Sit with this Jonathan Franzen piece. It’s about a trip to Antarctica but it’s also about the majesty of penguins and the ways we have to learn over and over again who our relatives really are. I haven't read any of his books but this totally won me over.
Somehow this writer managed to cram all of the magic and grief of life into a NYT Magazine piece about the search for a loved one who will never be found. It is really incredible, slow-moving and poetic, and worth your time. “He was never alone in the sea, always with Takahashi or another diver, and every month they swam slow and quiet as manatees over the seafloor. Their flashlights illuminated dog bones and bird bones like constellations in the sand. ‘What did you see?’ I asked. ‘All the things in a person’s life,’ Takamatsu said.”
Children don’t always live.
“It’s the realm of coffee shops, bars, startup offices, and co-live/work spaces that share the same hallmarks everywhere you go: a profusion of symbols of comfort and quality, at least to a certain connoisseurial mindset. Minimalist furniture. Craft beer and avocado toast. Reclaimed wood. Industrial lighting. Cortados. Fast internet. The homogeneity of these spaces means that traveling between them is frictionless ... Changing places can be as painless as reloading a website. You might not even realize you’re not where you started.”
Fleabag is a heartbreaker. / Lonely, holy, hip, irreverent blue / Old postcards / Off-kilter portraits / This killer of a four-line poem.
First gay bars. Frank O’Hara, dancing. Portrait of a Pulse survivor, desperate to make something of his life.
“‘At the end of the day, you know,’ one woman said. I burst into tears. In front of everyone. Partly drunk, partly still devastated from my last relationship, partly because I’d just finished a book about a not knowing narrator. I myself did not know. At the end of the day I did not know. And it was causing me strife, grief, extreme distress. I used to know myself so well. Maybe someday I would, again, but on this night around the fire in California, I did not.” The laziest coming-out story you’ve ever heard.
Dreamy photos / Third spaces / I’m a Guy Fieri apologist / Maggie Nelson’s favorite books / Steering into it.
This was just a lovely piece of travel writing. “In the morning we ate tomatoes and strawberries on the hood of the car, then drove all day, passing through Summerford and New World Island, and arriving at Twillingate before sunset. I was both giddy and apprehensive about whether the place could live up to its name, and pulled over so we could go by foot. Here was the lighthouse, red and white just as I had imagined it; here were the jagged cliffs lush with wild grass.

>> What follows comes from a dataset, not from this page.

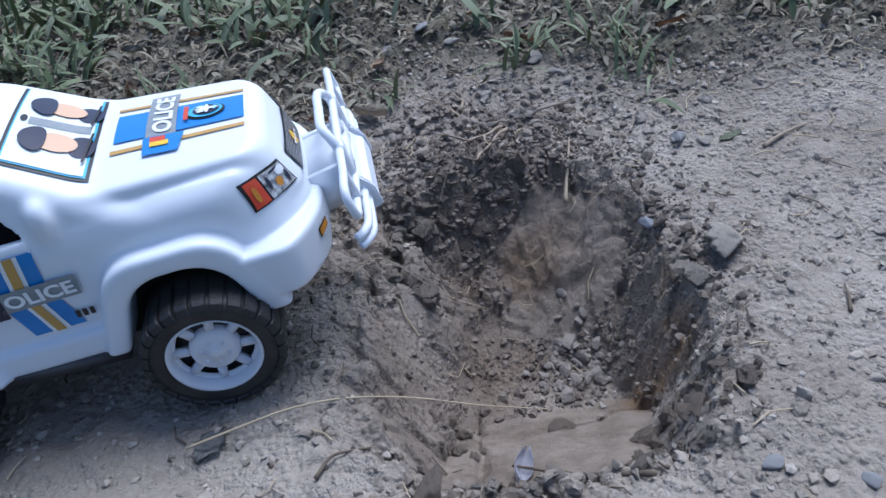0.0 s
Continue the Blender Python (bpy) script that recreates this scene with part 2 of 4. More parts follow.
def bm_mesh(name, bm, mat, smooth=True):
    me = bpy.data.meshes.new(name)
    bmesh.ops.recalc_face_normals(bm, faces=bm.faces)
    bm.to_mesh(me)
    bm.free()
    me.materials.append(mat)
    if smooth:
        me.polygons.foreach_set("use_smooth", [True] * len(me.polygons))
    return me


def smooth_path(points, steps=6):
    """Catmull-Rom through the points."""
    p = [np.array(q, float) for q in points]
    p = [2 * p[0] - p[1]] + p + [2 * p[-1] - p[-2]]
    out = []
    for a, b, c, d in zip(p, p[1:], p[2:], p[3:]):
        for k in range(steps):
            t = k / steps
            out.append(0.5 * (2 * b + (c - a) * t + (2 * a - 5 * b + 4 * c - d) * t * t + (3 * b - a - 3 * c + d) * t ** 3))
    out.append(p[-2])
    return out


def tube(path, radius, sides=8, close=True):
    """Verts and faces of a tube along a path; radius is a number or one a point."""
    path = [np.array(q, float) for q in path]
    n = len(path)
    radii = radius if isinstance(radius, (list, tuple)) else [radius] * n
    verts, faces = [], []
    up = np.array((0.13, 0.21, 0.97))
    for i, q in enumerate(path):
        d = path[min(i + 1, n - 1)] - path[max(i - 1, 0)]
        d = d / (np.linalg.norm(d) + 1e-12)
        a = np.cross(d, up)
        if np.linalg.norm(a) < 0.2:
            a = np.cross(d, (1, 0, 0))
        a /= np.linalg.norm(a)
        up = np.cross(a, d)
        for k in range(sides):
            w = 2 * math.pi * k / sides
            verts.append(q + radii[i] * (math.cos(w) * a + math.sin(w) * up))
    for i in range(n - 1):
        for k in range(sides):
            j = (k + 1) % sides
            faces.append((i * sides + k, i * sides + j, (i + 1) * sides + j, (i + 1) * sides + k))
    if close:
        faces.append(tuple(range(sides))[::-1])
        faces.append(tuple(range((n - 1) * sides, n * sides)))
    return verts, faces


def joined(*pieces):
    verts, faces = [], []
    for v, f in pieces:
        k = len(verts)
        verts += list(v)
        faces += [tuple(i + k for i in q) for q in f]
    return verts, faces


def box(x0, x1, y0, y1, z0, z1, r=0.0015):
    """Verts and faces of a bevelled box."""
    bm = bmesh.new()
    bmesh.ops.create_cube(bm, size=1)
    for v in bm.verts:
        v.co = ((x0 + x1) / 2 + v.co.x * (x1 - x0), (y0 + y1) / 2 + v.co.y * (y1 - y0), (z0 + z1) / 2 + v.co.z * (z1 - z0))
    bmesh.ops.bevel(bm, geom=bm.edges[:], offset=r, segments=2, affect="EDGES")
    bm.verts.index_update()
    out = [np.array(v.co) for v in bm.verts], [tuple(v.index for v in f.verts) for f in bm.faces]
    bm.free()
    return out


def lathe(profile, n=48):
    """Turns (radius, y) pairs round the y axis."""
    verts, faces = [], []
    for i in range(n):
        w = 2 * math.pi * i / n
        for r, y in profile:
            verts.append(np.array((r * math.cos(w), y, r * math.sin(w))))
    k = len(profile)
    for i in range(n):
        j = (i + 1) % n
        for a in range(k - 1):
            faces.append((i * k + a, i * k + a + 1, j * k + a + 1, j * k + a))
    return verts, faces


# ---- smooth noise for the ground ----
rng = np.random.default_rng(5)
LATTICE = rng.random((256, 256)) * 2 - 1


def grain(x, y, size, seed=0):
    """Smooth value noise from -1 to 1 with features of that size."""
    u, v = np.asarray(x) / size + 17.3 * seed + 100, np.asarray(y) / size + 9.7 * seed + 100
    i, j = np.floor(u).astype(int), np.floor(v).astype(int)
    a, b = u - i, v - j
    a, b = a * a * (3 - 2 * a), b * b * (3 - 2 * b)
    g = lambda p, q: LATTICE[p % 256, q % 256]
    return (g(i, j) * (1 - a) + g(i + 1, j) * a) * (1 - b) + (g(i, j + 1) * (1 - a) + g(i + 1, j + 1) * a) * b


def lumps(x, y, size, seed=0):
    """Rounded lumps, 0 between them and 1 on top, each lump of its own height."""
    x, y = np.asarray(x) / size + 50.0 + seed * 3.1, np.asarray(y) / size + 50.0 + seed * 7.7
    i, j = np.floor(x).astype(int), np.floor(y).astype(int)
    best = np.zeros_like(x)
    for di in (-1, 0, 1):
        for dj in (-1, 0, 1):
            p, q = i + di, j + dj
            cx = p + 0.5 + 0.45 * LATTICE[p % 256, (q + 31) % 256]
            cy = q + 0.5 + 0.45 * LATTICE[(p + 67) % 256, q % 256]
            r = 0.48 + 0.3 * LATTICE[(p + 11) % 256, (q + 5) % 256]
            t = 1 - ((x - cx) ** 2 + (y - cy) ** 2) / np.maximum(r, 0.15) ** 2
            best = np.maximum(best, np.sqrt(np.maximum(t, 0)) * np.maximum(r, 0.15))
    return best


def chips(x, y, size, seed=0):
    """Broken facets: each cell is a tilted plane of its own height, about -1 to 1."""
    x, y = np.asarray(x) / size + 40.0 + seed * 5.3, np.asarray(y) / size + 40.0 + seed * 2.9
    i, j = np.floor(x).astype(int), np.floor(y).astype(int)
    best, out = np.full(x.shape, 9.0), np.zeros(x.shape)
    for di in (-1, 0, 1):
        for dj in (-1, 0, 1):
            p, q = i + di, j + dj
            dx = x - (p + 0.5 + 0.48 * LATTICE[p % 256, (q + 31) % 256])
            dy = y - (q + 0.5 + 0.48 * LATTICE[(p + 67) % 256, q % 256])
            d = dx * dx + dy * dy
            h = 0.6 * LATTICE[(p + 19) % 256, (q + 43) % 256] + 0.9 * dx * LATTICE[(p + 7) % 256, (q + 90) % 256] + 0.9 * dy * LATTICE[(p + 51) % 256, (q + 3) % 256] - 0.35 * d
            out = np.where(d < best, h, out)
            best = np.minimum(best, d)
    return out


def step(a, b, x):
    t = np.clip((x - a) / (b - a), 0, 1)
    return t * t * (3 - 2 * t)


def smax(a, b, k):
    h = np.maximum(k - np.abs(a - b), 0) / k
    return np.maximum(a, b) + h * h * k * 0.25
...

I stood on a decaying picnic bench at the edge of an overhang to study the horizon. Icebergs thrust up from the glassy water, their tips tapered to points by the summer sun.”
“However bad life is, what’s important is to make something interesting out of it. And that has a lot to do with the physical world, with looking at stuff, snow and light and the smell of your screen door and whatever constitutes your phenomenal existence from moment to moment. How consoling—that this stuff goes on and that you can keep thinking about it and making that into something on the page.” Anne Carson.